HONG KONG — Han Han, considered China’s most popular blogger, faced about 200 members of the news media and 1,800 fans at the recent book fair here.

The first question from the press, about the 1989 Tiananmen Square crackdown in Beijing, was one that could not have been asked at a similar event across the border.

“I was only seven years old when the incident happened and couldn’t understand it. But when I did understand it, I couldn’t read anything about it,” the 28-year-old said in Mandarin, referring to censorship on the subject.

Han Han has achieved mass popularity with a blog ( that offers a critical take on current affairs. A high school dropout and part-time rally racer, he has become something of a self-made media personality who writes books, produces music and is now the editor of a new magazine.

Party, a bimonthly art and literary journal that includes essays, photography and comics, was introduced earlier this month.
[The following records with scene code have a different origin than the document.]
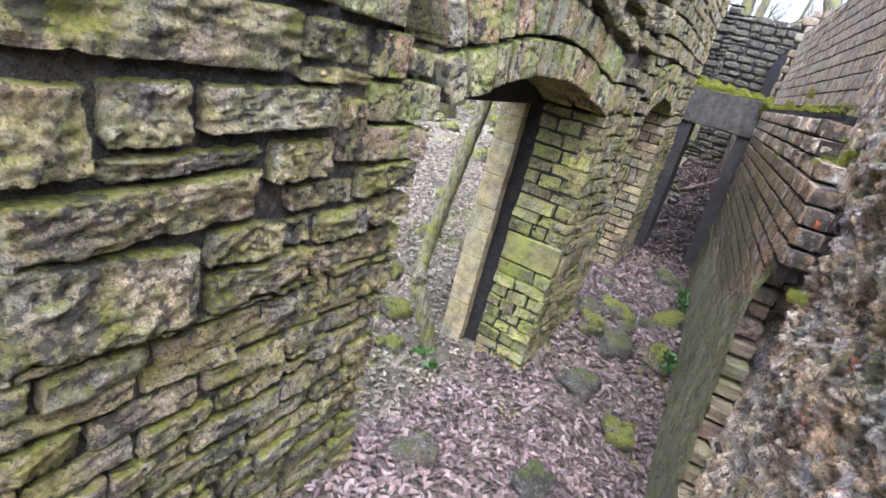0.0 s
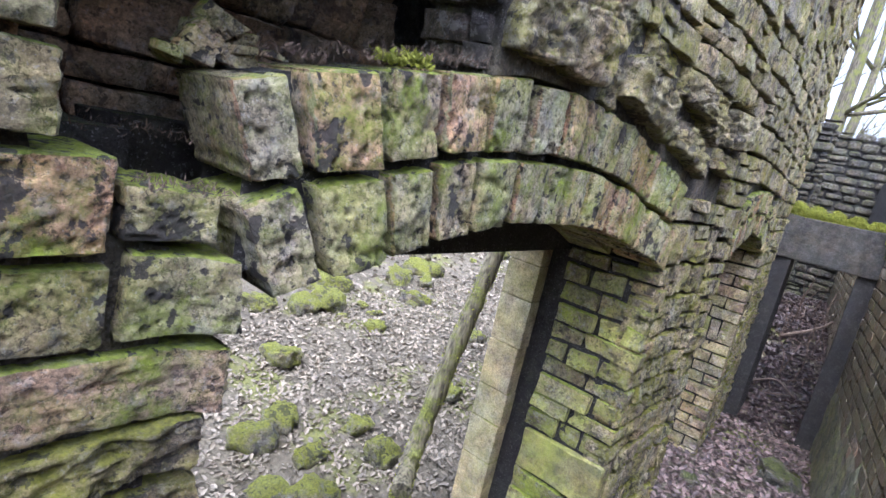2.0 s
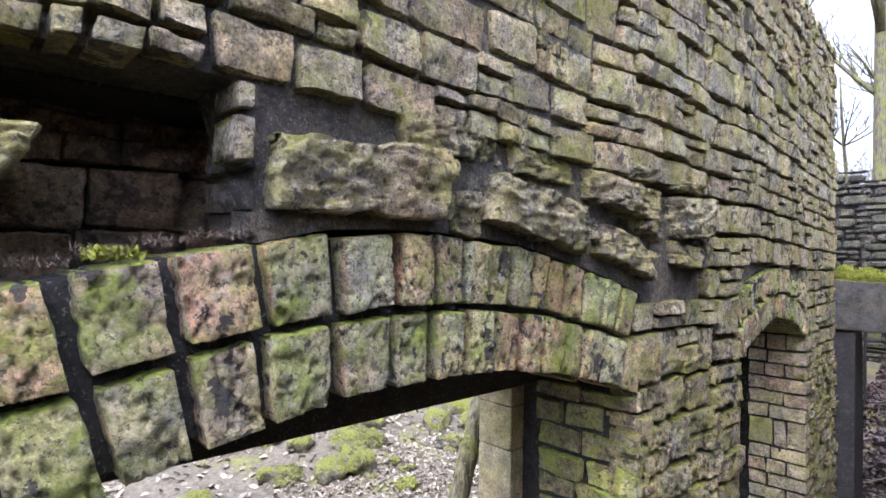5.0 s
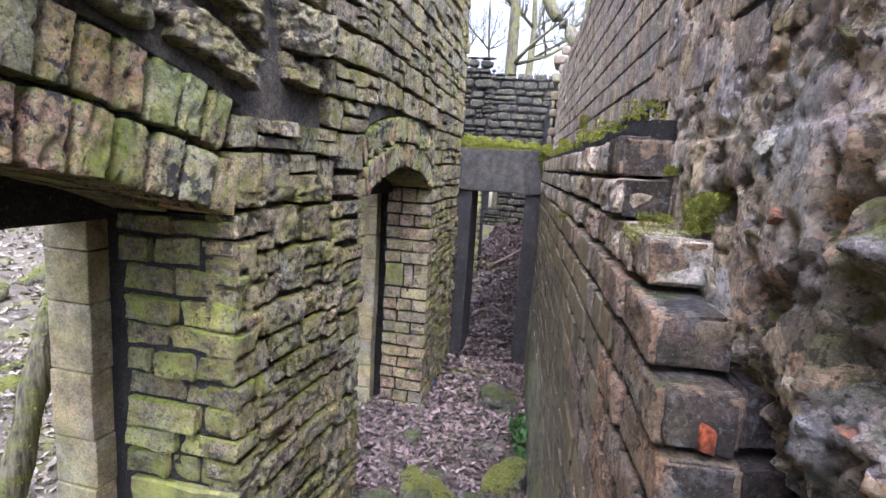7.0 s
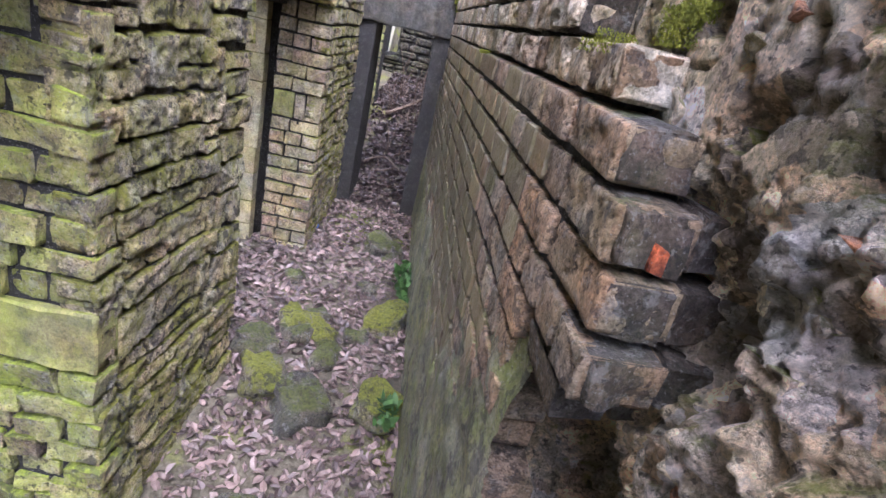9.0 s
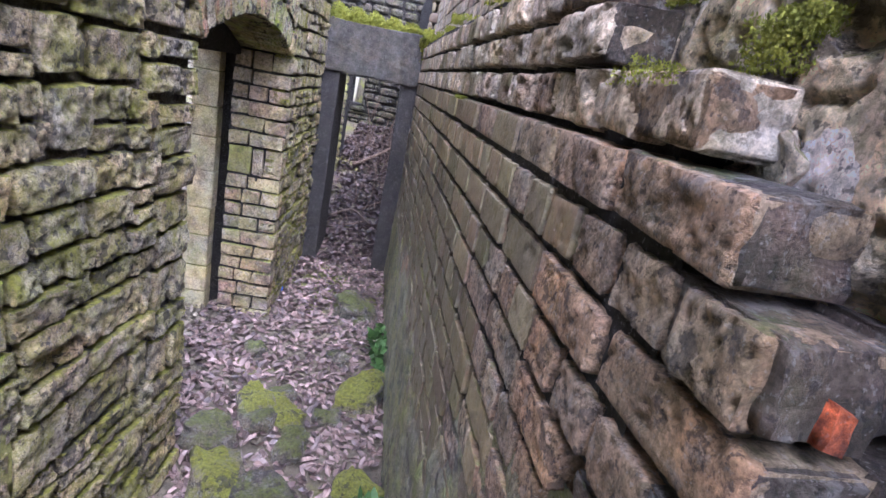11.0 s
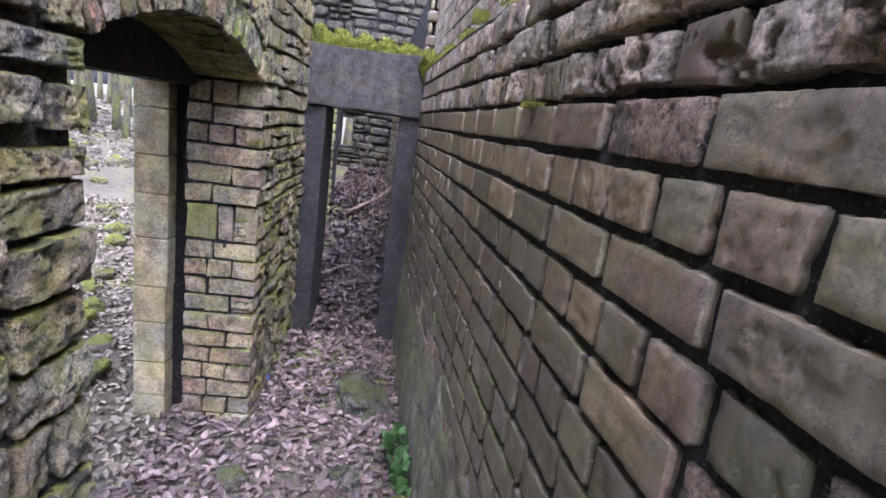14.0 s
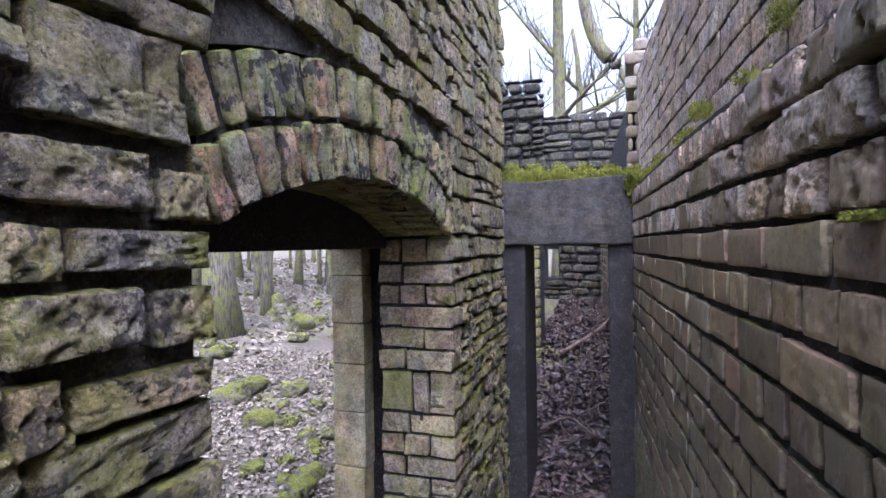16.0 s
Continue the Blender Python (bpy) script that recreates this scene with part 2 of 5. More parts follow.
M["render"] = masonry_mat("thin lime render, damp and green", [(0.20, 0.185, 0.11), (0.27, 0.245, 0.155), (0.17, 0.155, 0.10)], 0.56, (0.17, 0.205, 0.02), dark=0.35, relief=0.012, rough=0.6, algae=0.8, pit=0.6, lichen=0.2, streak=0.6, grit=0.6, cells=7.0)
M["mossrock"] = masonry_mat("moss-grown rock", [(0.30, 0.27, 0.20), (0.38, 0.34, 0.26)], 0.90, (0.30, 0.32, 0.02), dark=0.32, relief=0.06, algae=0.5)
M["floorstone"] = masonry_mat("damp fallen stone", [(0.18, 0.16, 0.13), (0.25, 0.22, 0.17)], 0.55, (0.12, 0.14, 0.02), dark=0.5, relief=0.03)


def plain_mat(name, a, b, scale, rough=0.9, relief=0.01, rnd=0.5):
    m = Mat(name, rough)
    c = m.ramp(m.noise(scale, 7, 0.65), (0.3, a), (0.7, b))
    k = m.ramp(m.rand(), (0.0, 1 - rnd), (1.0, 1.0))
    m.colour(m.mix(1.0, c, k, "MULTIPLY"))
    m.bump(m.noise(scale * 4, 7, 0.7, 2.0), 0.8, relief)
    return m.m


def ground_mat():
    """Leaf mould with patches of moss."""
    m = Mat("leaf mould", 0.95)
    c = m.ramp(m.noise(22.0, 8, 0.7), (0.32, (0.06, 0.05, 0.03)), (0.68, (0.20, 0.17, 0.11)))
    c = m.mix(0.6, c, m.ramp(m.noise(0.8, 6, 0.65, 9.0), (0.35, 0.6), (0.65, 1.2)), "MULTIPLY")
    mo = m.ramp(m.noise(1.4, 9, 0.72, 4.0), (0.52, 0.0), (0.60, 1.0))
    c = m.mix(m.math("MULTIPLY", mo, 0.7), c, m.ramp(m.noise(40.0, 5, 0.6, 3.0), (0.3, (0.08, 0.09, 0.012)), (0.7, (0.24, 0.25, 0.04))))
    m.colour(c)
    m.bump(m.noise(70.0, 7, 0.7, 2.0), 0.9, 0.03)
    return m.m


M["ground"] = ground_mat()
M["moss"] = plain_mat("bright moss", (0.15, 0.18, 0.012), (0.44, 0.45, 0.045), 28.0, 0.95, 0.02, 0.35)
def bark_mat(name, a, b, green, moss):
    """Bark in long uprights ridges with moss in patches."""
    m = Mat(name, 0.95)
    run = m.t.nodes.new("ShaderNodeVectorMath")
    run.operation = "MULTIPLY"
    run.inputs[1].default_value = (60.0, 60.0, 7.0)
    m.link(m.pos(), run.inputs[0])
    n = m.t.nodes.new("ShaderNodeTexNoise")
    n.inputs["Scale"].default_value, n.inputs["Detail"].default_value = 1.0, 7.0
    m.link(run.outputs[0], n.inputs["Vector"])
    c = m.ramp(n.outputs["Fac"], (0.36, a), (0.62, b))
    mo = m.ramp(m.noise(6.0, 8, 0.7, 4.0), (0.62 - 0.3 * moss, 0.0), (0.72 - 0.25 * moss, 1.0))
    c = m.mix(m.math("MULTIPLY", mo, 0.8), c, m.ramp(m.noise(90.0, 5, 0.6, 6.0), (0.3, tuple(0.4 * g for g in green)), (0.7, tuple(1.5 * g for g in green))))
    m.colour(c)
    m.bump(m.math("ADD", n.outputs["Fac"], m.math("MULTIPLY", m.noise(120.0, 4, 0.6, 1.0), 0.4)), 1.0, 0.02)
    return m.m


M["bark_far"] = bark_mat("grey-green bark", (0.06, 0.052, 0.035), (0.20, 0.175, 0.115), (0.20, 0.215, 0.04), 0.5)
M["bark"] = bark_mat("mossy bark", (0.06, 0.05, 0.03), (0.26, 0.23, 0.13), (0.19, 0.21, 0.03), 0.5)
M["leaf_dry"] = plain_mat("dry pale leaf", (0.17, 0.135, 0.085), (0.42, 0.36, 0.25), 9.0, 0.6, 0.002, 0.6)
M["leaf"] = plain_mat("dead beech leaf", (0.10, 0.064, 0.052), (0.40, 0.29, 0.24), 9.0, 0.5, 0.002, 0.8)
# Darker copy of the dead leaf; its tone stands in for shade.
M["leaf_shaded"] = plain_mat("dead leaf darkened for shade", (0.035, 0.022, 0.018), (0.17, 0.115, 0.095), 9.0, 0.45, 0.002, 0.75)
M["twig"] = plain_mat("dead wood", (0.09, 0.055, 0.035), (0.22, 0.16, 0.11), 20.0, 0.9, 0.006, 0.4)
M["fern"] = plain_mat("green leaf", (0.04, 0.10, 0.02), (0.10, 0.20, 0.04), 12.0, 0.6, 0.002, 0.4)

# ---- building helpers ----


def thing(name, label="", category="", group="", kind="", at=(0, 0, 0)):
    ob = new(name)
    ob.empty_display_size = 0.05
    ob.location = at
    return tagged(ob, label, category, group, kind)


def raw(name, verts, faces, mat, parent=None, smooth=False, label="", origin=None):
    """One mesh object from world-space vertices, its origin at its middle."""
    vs = np.asarray(verts, float)
    o = vs.mean(axis=0) if origin is None else np.asarray(origin, float)
    me = bpy.data.meshes.new(name)
    me.from_pydata([tuple(v) for v in vs - o], [], faces)
    if smooth:
        me.polygons.foreach_set("use_smooth", [True] * len(me.polygons))
    me.materials.append(mat)
    ob = new(name, me)
    ob.location = o
    if parent is not None:
        ob.parent = parent
        ob.location = Vector(o) - parent.matrix_basis.translation
        if parent.parent:
            ob.location -= parent.parent.matrix_basis.translation
    if label:
        ob["label"] = label
    return ob


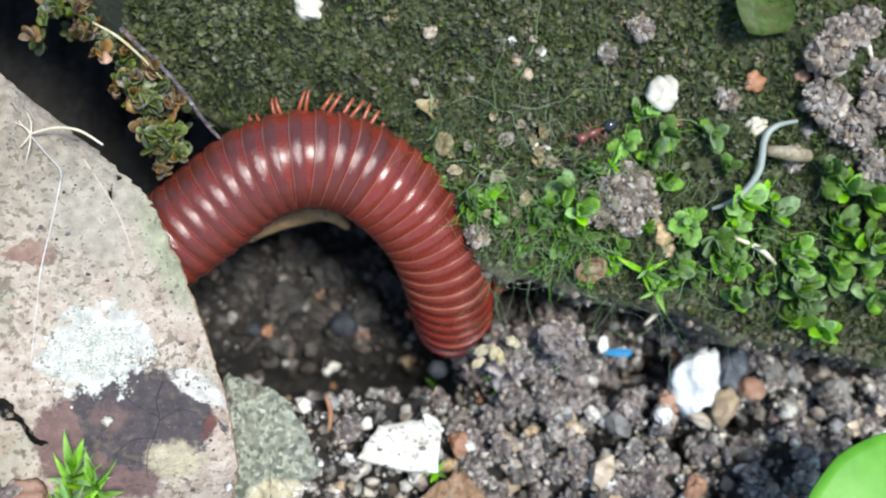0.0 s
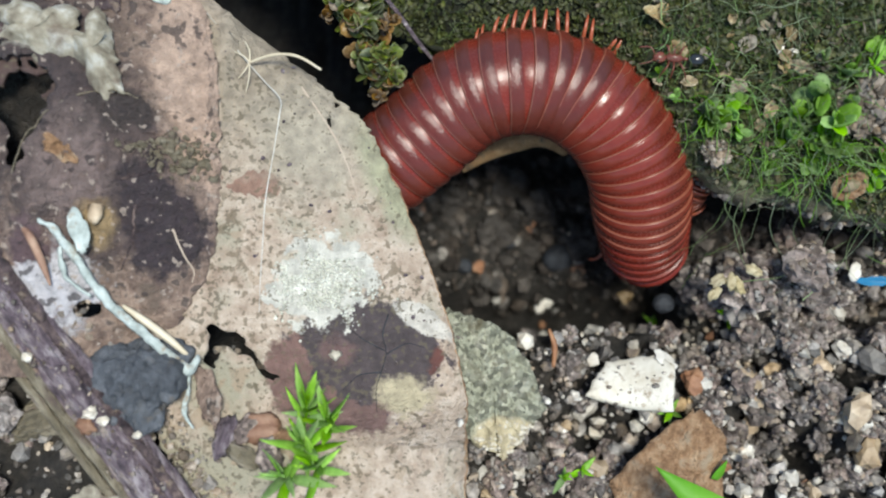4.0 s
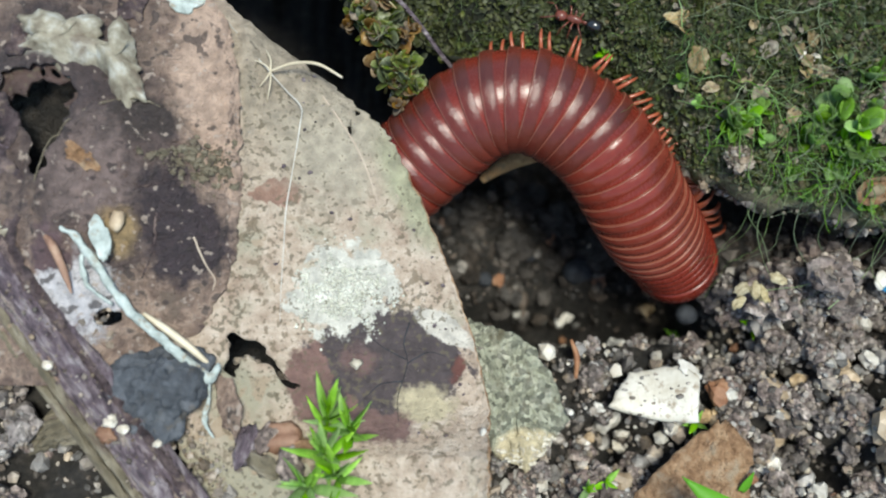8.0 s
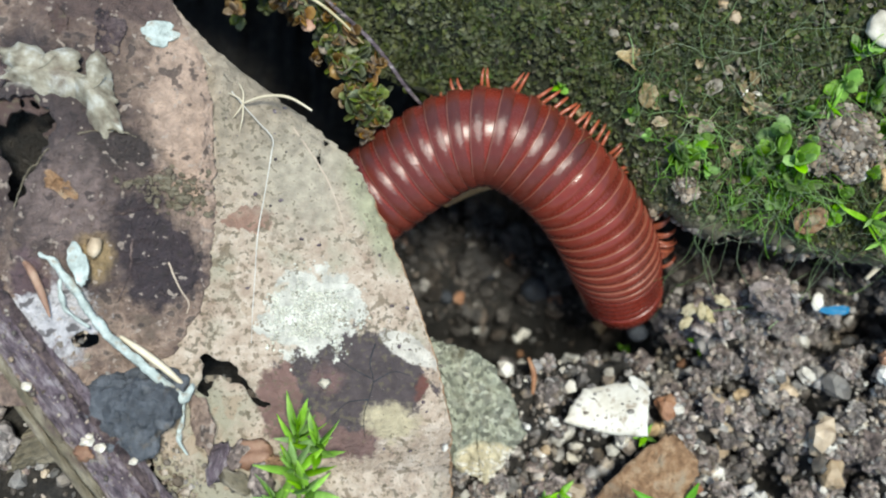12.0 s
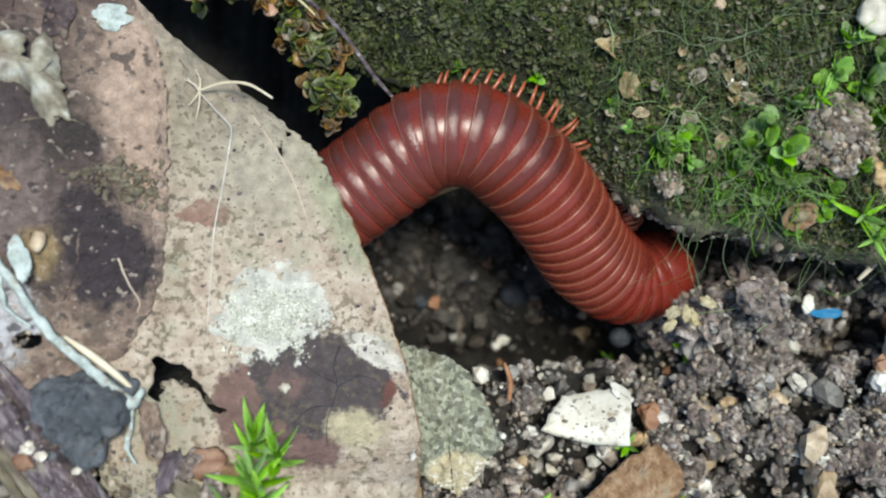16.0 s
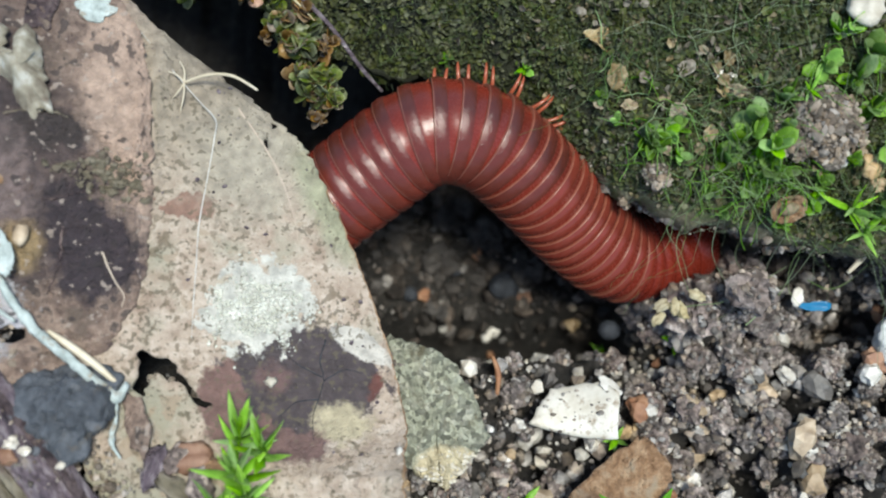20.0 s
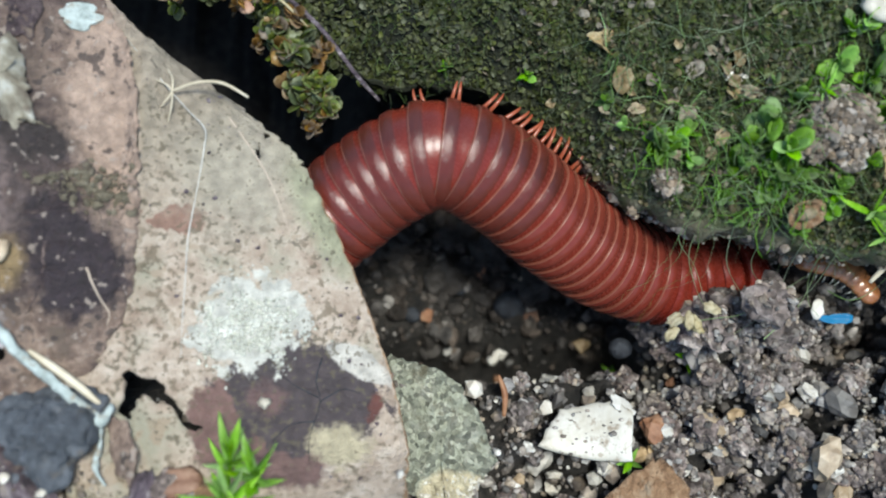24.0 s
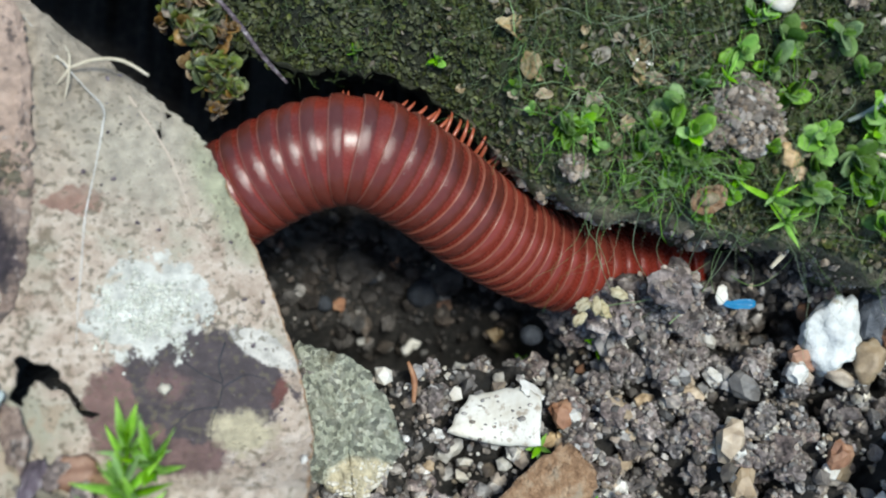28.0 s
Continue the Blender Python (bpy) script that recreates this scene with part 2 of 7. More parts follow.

The premiere issue also included a brain scan from Ai Weiwei, a top Chinese artist and high-profile activist who underwent brain surgery last year to stem a hemorrhage after a beating by the police. He had released the scan as evidence of the assault.

Han Han said that the majority of Party’s content would fall “outside the censors’ radar,” but added that “I dislike it when politics stall the development of literature and art.”

He referred to Hong Kong as the city where “you can say whatever you want.”

Later, he said in a Webcast that he was considering starting a Hong Kong edition of Party.

The fair, and the local publishing industry in general, has traded on the fact that it offers books, and open discussions, impossible to find on the mainland. In a show of hands, about 60 percent of those in Han Han’s audience said they were from mainland China, even though the fair attracts mostly a Hong Kong audience. The blogger was among 13 mainland speakers at the seven-day fair.

“Sometimes he says things that surprise me,” said Graham Lee, a Hong Kong native studying at Peking University, who had come across Han Han’s articles in Apple Daily, a Hong Kong newspaper. “His way of thinking is different from that of ordinary Chinese.”